Most food crops, from apples and almonds to coffee and chocolate, depend at least in part on pollination from bees and other pollinators. But as those species decline–40% of invertebrate pollinators now face extinction–it’s difficult for farmers and researchers to track changes in real time. One thing that could help: an app and other tools that can capture the sound of buzzing as bees work.
Recording buzzes can’t be used to count the population in an area, but it can indicate how active bees are and how they’re pollinating. Conservation biologists could use the system to find hotspots of activity to study in more detail. Farmers could use the system to quickly identify places where bee activity was slowing down or to measure results after implementing bee-friendly practices like planting wildflowers.
“It could be helpful for farmers to know how well their bee-pollinated crops are being pollinated right away, without having to use a fancy trapping system,” Galen says. “Then they can take steps either to bring in honeybees commercially to supplement pollination or potentially, if it’s a very valuable crop, use some sort of hand pollination methods if they know they’ve got a problem.”
Organic farmers could use the system to identify when pesticides are blowing on their crops from neighboring farms. “This would be sort of like a monitoring system to say ‘Uh-oh, you’ve just had a crash in your bee population, let’s look at the pesticide records from around your farm and see what’s going on,'” she says.
The team is also collaborating with other researchers who are developing a visual, facial-recognition-like tool for bees to identify species, which could eventually be used in combination with a microphone recording buzzing.
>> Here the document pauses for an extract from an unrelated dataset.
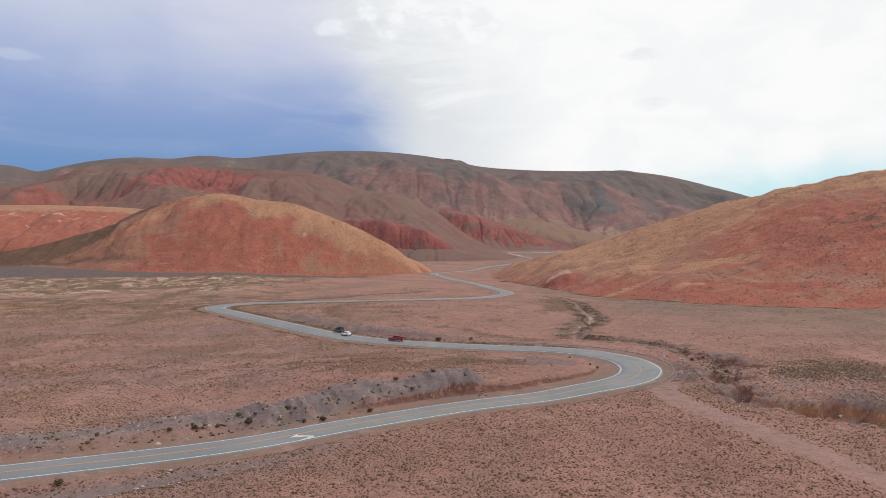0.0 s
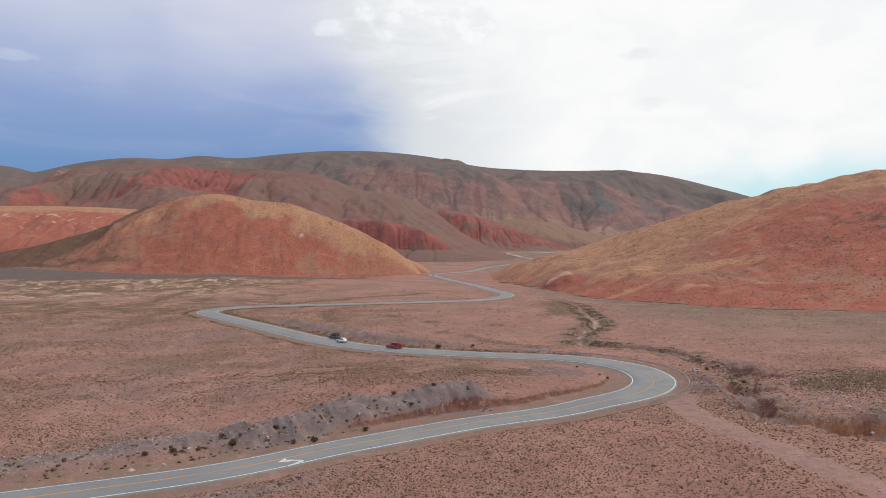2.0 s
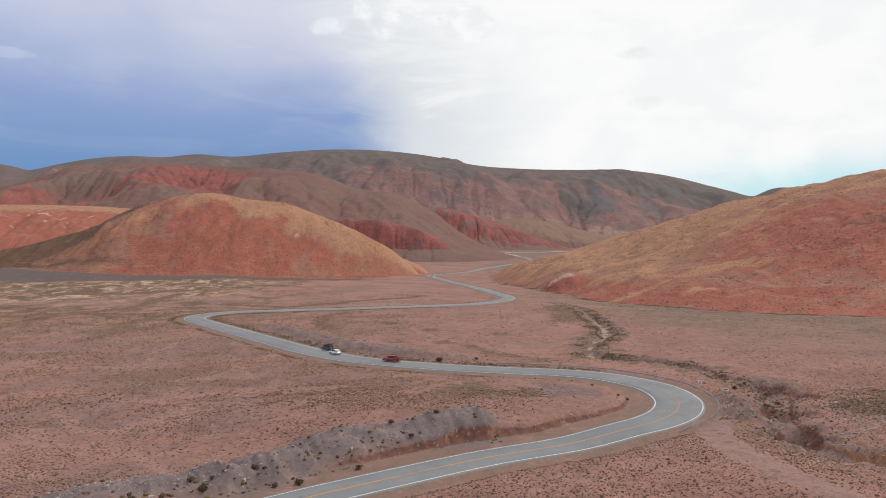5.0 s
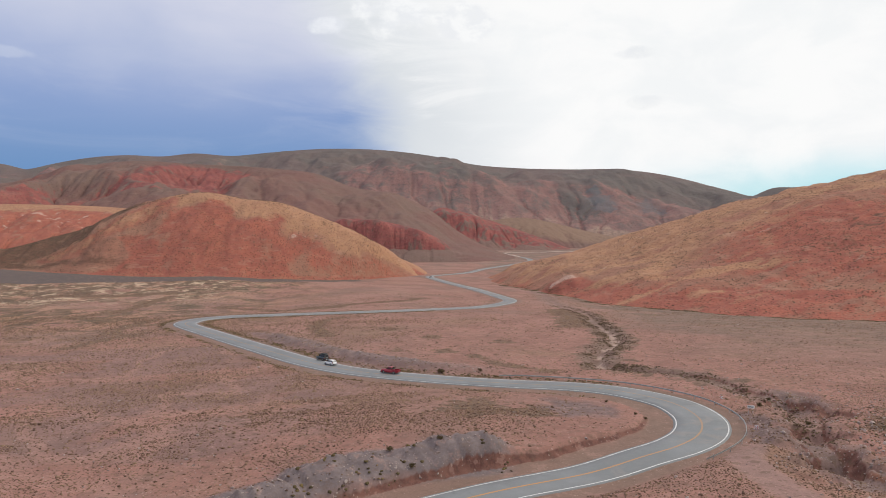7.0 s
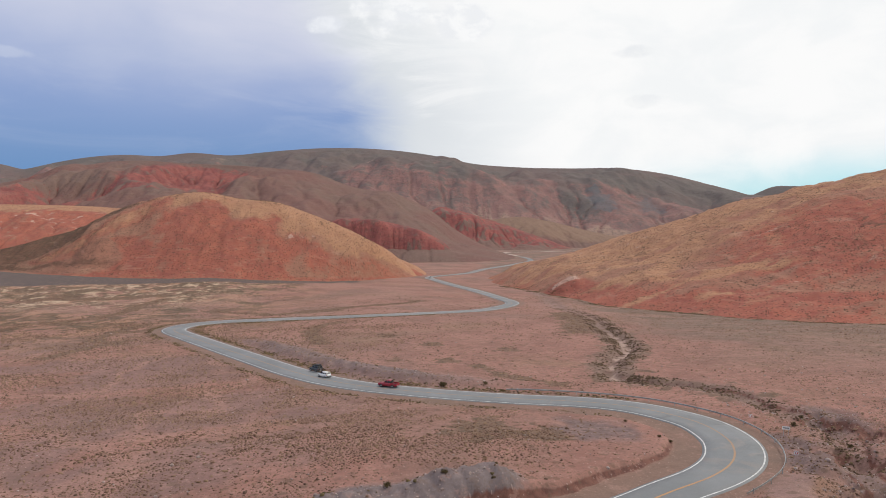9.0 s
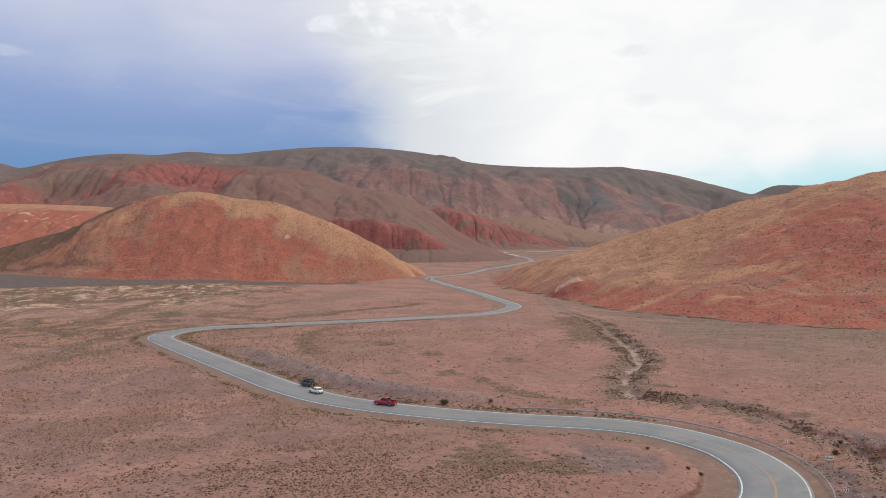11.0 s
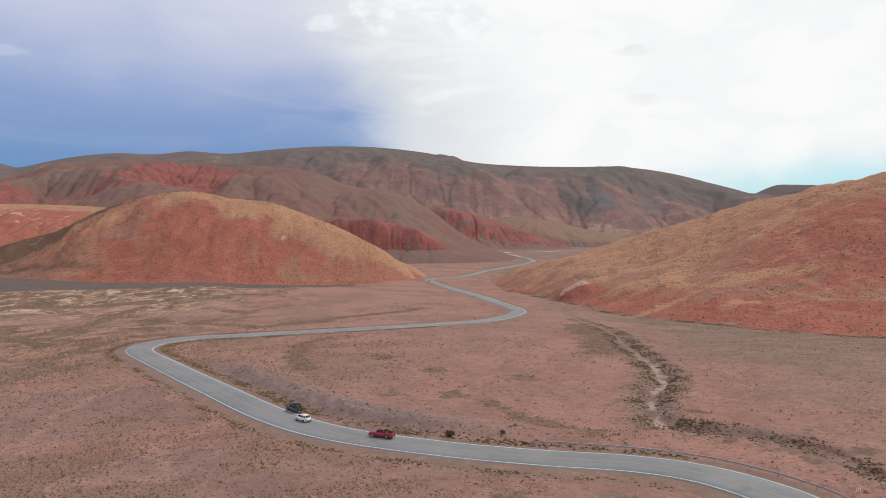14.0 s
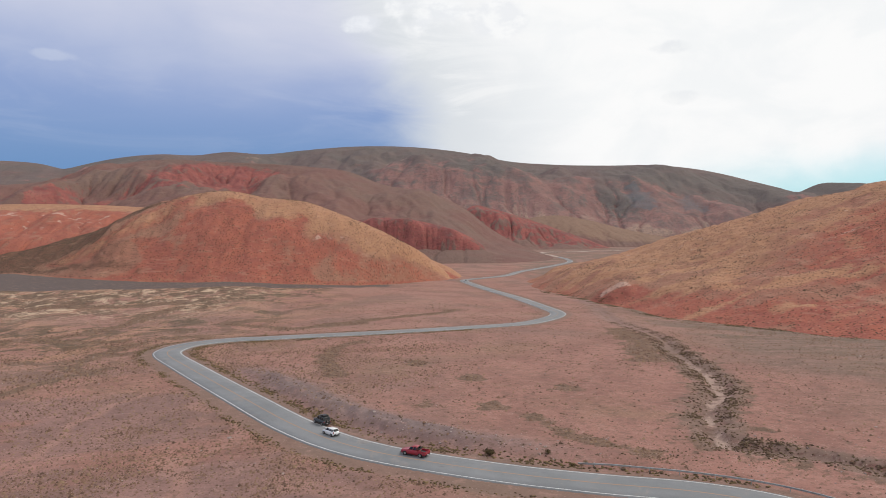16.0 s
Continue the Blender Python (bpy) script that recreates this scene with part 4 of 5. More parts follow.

A new app that the researchers are developing, which may include both sound recording and image recognition, could help crowdsource data about populations of the more than 20,000 species of wild bees, along with other pollinators.
The sound of buzzing may also later be used to provide other clues about bees populations. When bees visit a flower, they buzz differently; the researchers hypothesize that because getting pollen out of a flower is harder work than flying, the sound of that buzz could help indicate a bee’s health. “If we could make those connections, that could be very useful as a sort of early warning system for parasites and pathogens in bee populations,” says Galen. Disease, along with pesticide use, climate change, and several other factors, is one of the stresses thought to be causing the decline of pollinators. “We would use it sort of like a doctor would use a stethoscope, but for a bee.”